[Your goal] Quote the whole listing exactly. Leave the pictures out of your copy.

[Material]
[BEGIN]

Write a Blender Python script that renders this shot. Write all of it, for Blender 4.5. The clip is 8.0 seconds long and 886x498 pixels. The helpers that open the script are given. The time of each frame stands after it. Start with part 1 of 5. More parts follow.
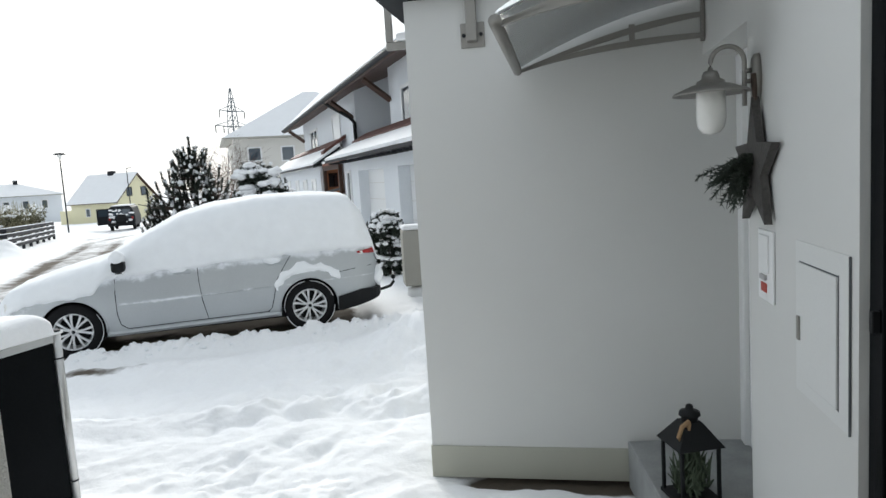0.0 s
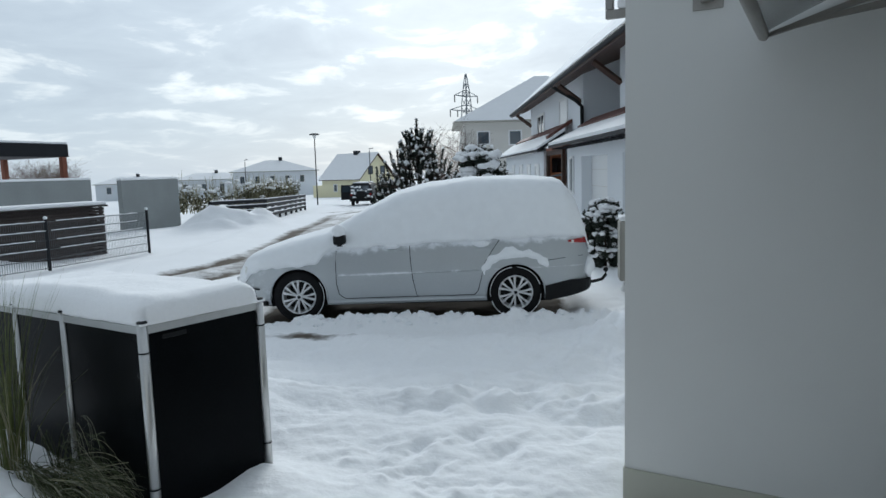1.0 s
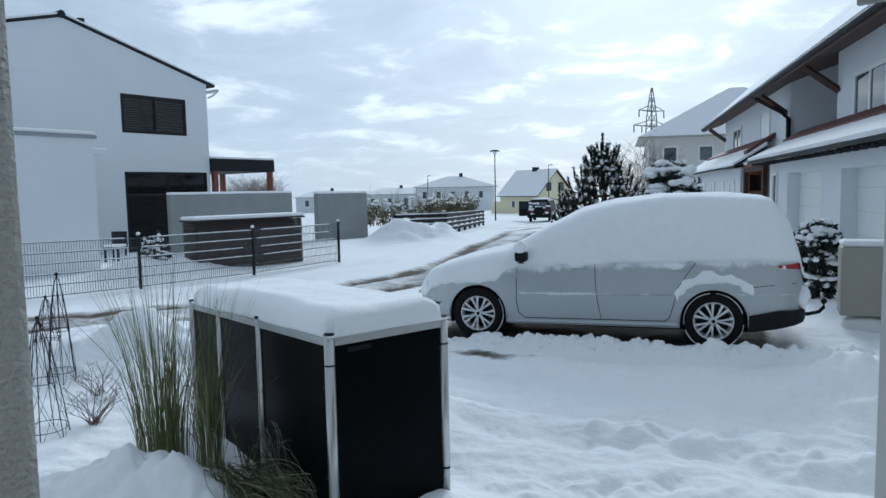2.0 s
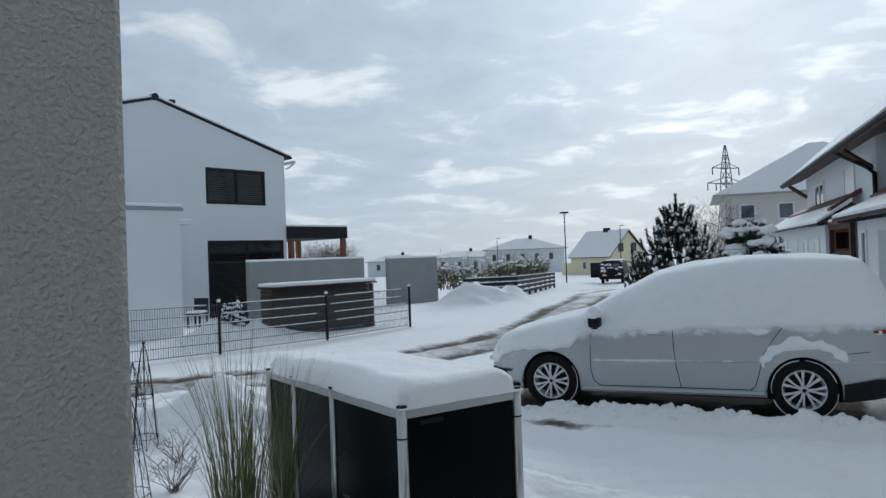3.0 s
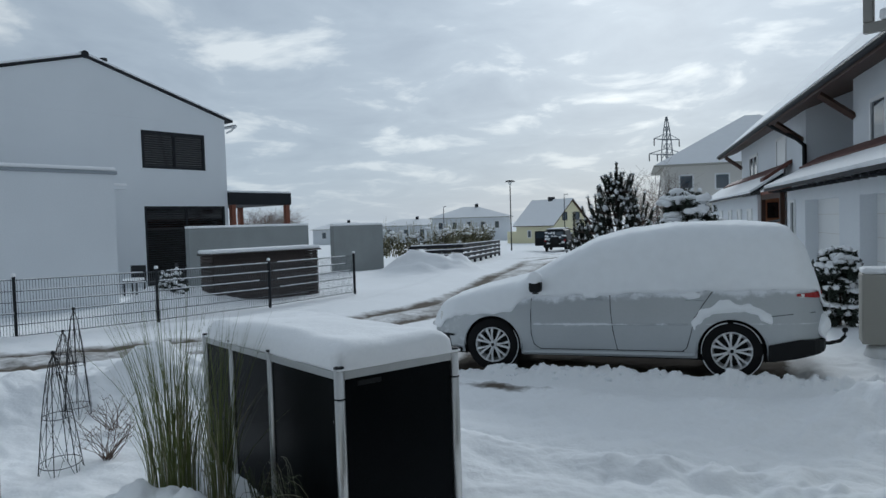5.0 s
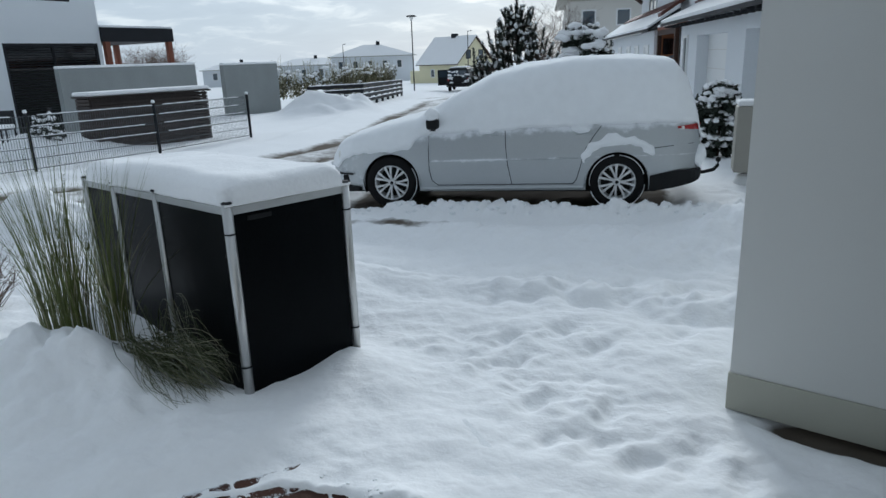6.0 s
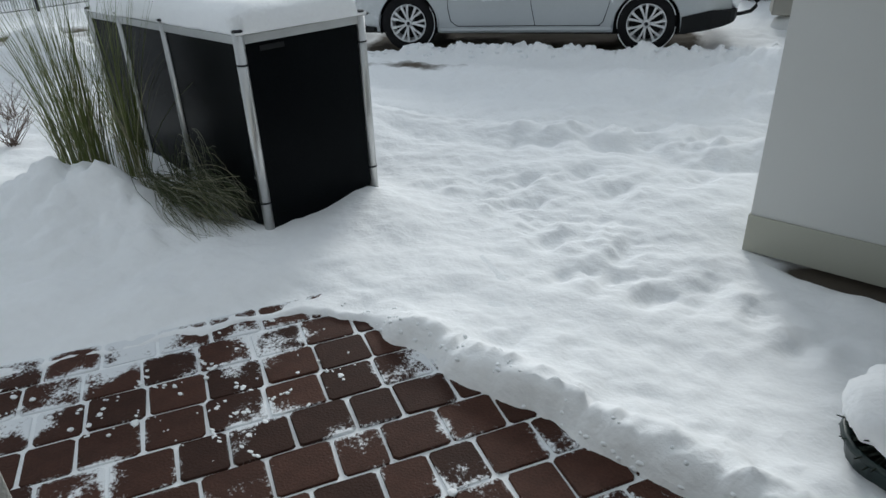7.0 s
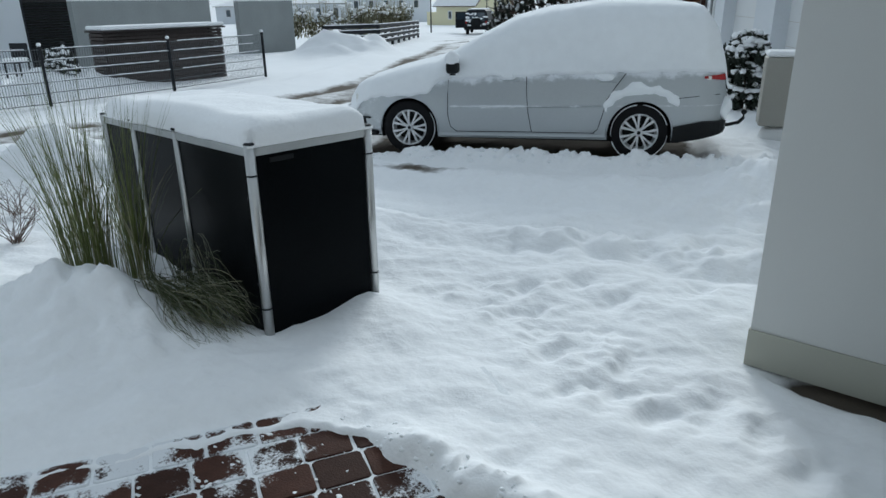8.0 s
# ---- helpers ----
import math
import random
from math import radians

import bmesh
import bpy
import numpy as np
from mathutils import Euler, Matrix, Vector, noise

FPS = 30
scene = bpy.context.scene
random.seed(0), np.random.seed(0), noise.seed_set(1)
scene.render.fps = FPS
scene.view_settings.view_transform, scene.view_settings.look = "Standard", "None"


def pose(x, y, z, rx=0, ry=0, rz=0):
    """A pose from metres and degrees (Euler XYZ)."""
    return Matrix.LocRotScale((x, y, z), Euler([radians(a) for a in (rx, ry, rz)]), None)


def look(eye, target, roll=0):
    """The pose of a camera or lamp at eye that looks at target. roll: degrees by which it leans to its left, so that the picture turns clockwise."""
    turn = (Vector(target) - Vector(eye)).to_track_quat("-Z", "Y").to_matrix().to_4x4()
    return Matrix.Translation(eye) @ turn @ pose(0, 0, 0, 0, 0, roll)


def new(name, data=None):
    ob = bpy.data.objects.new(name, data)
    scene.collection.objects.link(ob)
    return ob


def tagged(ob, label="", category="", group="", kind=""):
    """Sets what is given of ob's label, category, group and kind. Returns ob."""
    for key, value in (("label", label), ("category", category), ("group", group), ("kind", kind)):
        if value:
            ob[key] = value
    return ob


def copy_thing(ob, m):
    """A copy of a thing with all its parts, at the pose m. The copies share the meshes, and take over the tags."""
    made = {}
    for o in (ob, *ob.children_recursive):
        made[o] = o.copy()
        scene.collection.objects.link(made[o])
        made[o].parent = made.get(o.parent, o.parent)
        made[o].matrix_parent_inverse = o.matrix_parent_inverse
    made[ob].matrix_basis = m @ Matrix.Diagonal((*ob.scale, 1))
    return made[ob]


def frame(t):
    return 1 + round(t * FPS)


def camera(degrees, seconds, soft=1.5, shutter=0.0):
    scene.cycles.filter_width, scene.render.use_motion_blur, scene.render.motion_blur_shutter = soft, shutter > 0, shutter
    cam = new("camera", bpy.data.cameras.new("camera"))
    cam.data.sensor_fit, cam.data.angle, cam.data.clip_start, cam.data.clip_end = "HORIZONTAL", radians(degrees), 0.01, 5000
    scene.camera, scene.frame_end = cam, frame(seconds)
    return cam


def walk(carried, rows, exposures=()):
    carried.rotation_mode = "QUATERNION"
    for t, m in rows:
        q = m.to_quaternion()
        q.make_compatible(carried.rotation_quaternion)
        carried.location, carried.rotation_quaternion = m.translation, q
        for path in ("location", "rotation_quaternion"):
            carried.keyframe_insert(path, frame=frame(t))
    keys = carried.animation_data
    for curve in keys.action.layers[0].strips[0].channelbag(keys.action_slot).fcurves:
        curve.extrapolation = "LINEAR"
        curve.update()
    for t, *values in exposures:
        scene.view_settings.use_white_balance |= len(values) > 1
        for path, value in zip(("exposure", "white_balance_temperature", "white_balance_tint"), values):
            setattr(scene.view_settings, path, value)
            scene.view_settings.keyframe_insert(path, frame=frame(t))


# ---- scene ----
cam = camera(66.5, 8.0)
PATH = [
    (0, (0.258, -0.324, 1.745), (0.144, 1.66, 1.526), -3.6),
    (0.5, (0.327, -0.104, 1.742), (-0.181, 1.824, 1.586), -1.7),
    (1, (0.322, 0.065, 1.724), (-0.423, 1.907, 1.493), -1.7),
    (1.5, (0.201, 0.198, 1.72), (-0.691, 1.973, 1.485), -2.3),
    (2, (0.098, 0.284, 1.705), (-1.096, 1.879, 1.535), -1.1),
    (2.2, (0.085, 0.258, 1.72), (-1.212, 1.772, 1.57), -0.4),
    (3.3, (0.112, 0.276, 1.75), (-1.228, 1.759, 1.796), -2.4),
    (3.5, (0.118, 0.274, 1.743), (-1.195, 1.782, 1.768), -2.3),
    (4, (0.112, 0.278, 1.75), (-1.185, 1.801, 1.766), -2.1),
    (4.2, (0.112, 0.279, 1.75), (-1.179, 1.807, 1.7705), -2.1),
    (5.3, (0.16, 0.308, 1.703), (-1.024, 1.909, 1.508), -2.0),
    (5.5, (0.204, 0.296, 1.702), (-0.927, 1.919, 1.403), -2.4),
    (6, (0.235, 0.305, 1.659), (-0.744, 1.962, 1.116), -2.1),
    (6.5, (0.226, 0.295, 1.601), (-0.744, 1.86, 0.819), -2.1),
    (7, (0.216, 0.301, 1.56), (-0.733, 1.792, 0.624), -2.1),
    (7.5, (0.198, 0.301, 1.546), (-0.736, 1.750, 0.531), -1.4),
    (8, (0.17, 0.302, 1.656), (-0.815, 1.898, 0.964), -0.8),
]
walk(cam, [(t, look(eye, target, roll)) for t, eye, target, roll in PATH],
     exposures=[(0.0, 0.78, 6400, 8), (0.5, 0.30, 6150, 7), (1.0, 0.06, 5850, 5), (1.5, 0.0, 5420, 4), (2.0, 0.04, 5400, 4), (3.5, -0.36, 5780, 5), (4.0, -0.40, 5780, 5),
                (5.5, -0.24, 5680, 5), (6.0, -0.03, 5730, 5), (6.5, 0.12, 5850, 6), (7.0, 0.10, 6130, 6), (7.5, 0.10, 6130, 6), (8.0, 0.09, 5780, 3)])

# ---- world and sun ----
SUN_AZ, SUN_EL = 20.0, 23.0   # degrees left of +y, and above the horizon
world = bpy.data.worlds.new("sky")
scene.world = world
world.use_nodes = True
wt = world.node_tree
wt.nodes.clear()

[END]

[Solution for this problem]
Write a Blender Python script that renders this shot. Write all of it, for Blender 4.5. The clip is 8.0 seconds long and 886x498 pixels. The helpers that open the script are given. The time of each frame stands after it. Start with part 1 of 5. More parts follow.
0.0 s
1.0 s
2.0 s
3.0 s
5.0 s
6.0 s
7.0 s
8.0 s
# ---- helpers ----
import math
import random
from math import radians

import bmesh
import bpy
import numpy as np
from mathutils import Euler, Matrix, Vector, noise

FPS = 30
scene = bpy.context.scene
random.seed(0), np.random.seed(0), noise.seed_set(1)
scene.render.fps = FPS
scene.view_settings.view_transform, scene.view_settings.look = "Standard", "None"


def pose(x, y, z, rx=0, ry=0, rz=0):
    """A pose from metres and degrees (Euler XYZ)."""
    return Matrix.LocRotScale((x, y, z), Euler([radians(a) for a in (rx, ry, rz)]), None)


def look(eye, target, roll=0):
    """The pose of a camera or lamp at eye that looks at target. roll: degrees by which it leans to its left, so that the picture turns clockwise."""
    turn = (Vector(target) - Vector(eye)).to_track_quat("-Z", "Y").to_matrix().to_4x4()
    return Matrix.Translation(eye) @ turn @ pose(0, 0, 0, 0, 0, roll)


def new(name, data=None):
    ob = bpy.data.objects.new(name, data)
    scene.collection.objects.link(ob)
    return ob


def tagged(ob, label="", category="", group="", kind=""):
    """Sets what is given of ob's label, category, group and kind. Returns ob."""
    for key, value in (("label", label), ("category", category), ("group", group), ("kind", kind)):
        if value:
            ob[key] = value
    return ob


def copy_thing(ob, m):
    """A copy of a thing with all its parts, at the pose m. The copies share the meshes, and take over the tags."""
    made = {}
    for o in (ob, *ob.children_recursive):
        made[o] = o.copy()
        scene.collection.objects.link(made[o])
        made[o].parent = made.get(o.parent, o.parent)
        made[o].matrix_parent_inverse = o.matrix_parent_inverse
    made[ob].matrix_basis = m @ Matrix.Diagonal((*ob.scale, 1))
    return made[ob]


def frame(t):
    return 1 + round(t * FPS)


def camera(degrees, seconds, soft=1.5, shutter=0.0):
    scene.cycles.filter_width, scene.render.use_motion_blur, scene.render.motion_blur_shutter = soft, shutter > 0, shutter
    cam = new("camera", bpy.data.cameras.new("camera"))
    cam.data.sensor_fit, cam.data.angle, cam.data.clip_start, cam.data.clip_end = "HORIZONTAL", radians(degrees), 0.01, 5000
    scene.camera, scene.frame_end = cam, frame(seconds)
    return cam


def walk(carried, rows, exposures=()):
    carried.rotation_mode = "QUATERNION"
    for t, m in rows:
        q = m.to_quaternion()
        q.make_compatible(carried.rotation_quaternion)
        carried.location, carried.rotation_quaternion = m.translation, q
        for path in ("location", "rotation_quaternion"):
            carried.keyframe_insert(path, frame=frame(t))
    keys = carried.animation_data
    for curve in keys.action.layers[0].strips[0].channelbag(keys.action_slot).fcurves:
        curve.extrapolation = "LINEAR"
        curve.update()
    for t, *values in exposures:
        scene.view_settings.use_white_balance |= len(values) > 1
        for path, value in zip(("exposure", "white_balance_temperature", "white_balance_tint"), values):
            setattr(scene.view_settings, path, value)
            scene.view_settings.keyframe_insert(path, frame=frame(t))


# ---- scene ----
cam = camera(66.5, 8.0)
PATH = [
    (0, (0.258, -0.324, 1.745), (0.144, 1.66, 1.526), -3.6),
    (0.5, (0.327, -0.104, 1.742), (-0.181, 1.824, 1.586), -1.7),
    (1, (0.322, 0.065, 1.724), (-0.423, 1.907, 1.493), -1.7),
    (1.5, (0.201, 0.198, 1.72), (-0.691, 1.973, 1.485), -2.3),
    (2, (0.098, 0.284, 1.705), (-1.096, 1.879, 1.535), -1.1),
    (2.2, (0.085, 0.258, 1.72), (-1.212, 1.772, 1.57), -0.4),
    (3.3, (0.112, 0.276, 1.75), (-1.228, 1.759, 1.796), -2.4),
    (3.5, (0.118, 0.274, 1.743), (-1.195, 1.782, 1.768), -2.3),
    (4, (0.112, 0.278, 1.75), (-1.185, 1.801, 1.766), -2.1),
    (4.2, (0.112, 0.279, 1.75), (-1.179, 1.807, 1.7705), -2.1),
    (5.3, (0.16, 0.308, 1.703), (-1.024, 1.909, 1.508), -2.0),
    (5.5, (0.204, 0.296, 1.702), (-0.927, 1.919, 1.403), -2.4),
    (6, (0.235, 0.305, 1.659), (-0.744, 1.962, 1.116), -2.1),
    (6.5, (0.226, 0.295, 1.601), (-0.744, 1.86, 0.819), -2.1),
    (7, (0.216, 0.301, 1.56), (-0.733, 1.792, 0.624), -2.1),
    (7.5, (0.198, 0.301, 1.546), (-0.736, 1.750, 0.531), -1.4),
    (8, (0.17, 0.302, 1.656), (-0.815, 1.898, 0.964), -0.8),
]
walk(cam, [(t, look(eye, target, roll)) for t, eye, target, roll in PATH],
     exposures=[(0.0, 0.78, 6400, 8), (0.5, 0.30, 6150, 7), (1.0, 0.06, 5850, 5), (1.5, 0.0, 5420, 4), (2.0, 0.04, 5400, 4), (3.5, -0.36, 5780, 5), (4.0, -0.40, 5780, 5),
                (5.5, -0.24, 5680, 5), (6.0, -0.03, 5730, 5), (6.5, 0.12, 5850, 6), (7.0, 0.10, 6130, 6), (7.5, 0.10, 6130, 6), (8.0, 0.09, 5780, 3)])

# ---- world and sun ----
SUN_AZ, SUN_EL = 20.0, 23.0   # degrees left of +y, and above the horizon
world = bpy.data.worlds.new("sky")
scene.world = world
world.use_nodes = True
wt = world.node_tree
wt.nodes.clear()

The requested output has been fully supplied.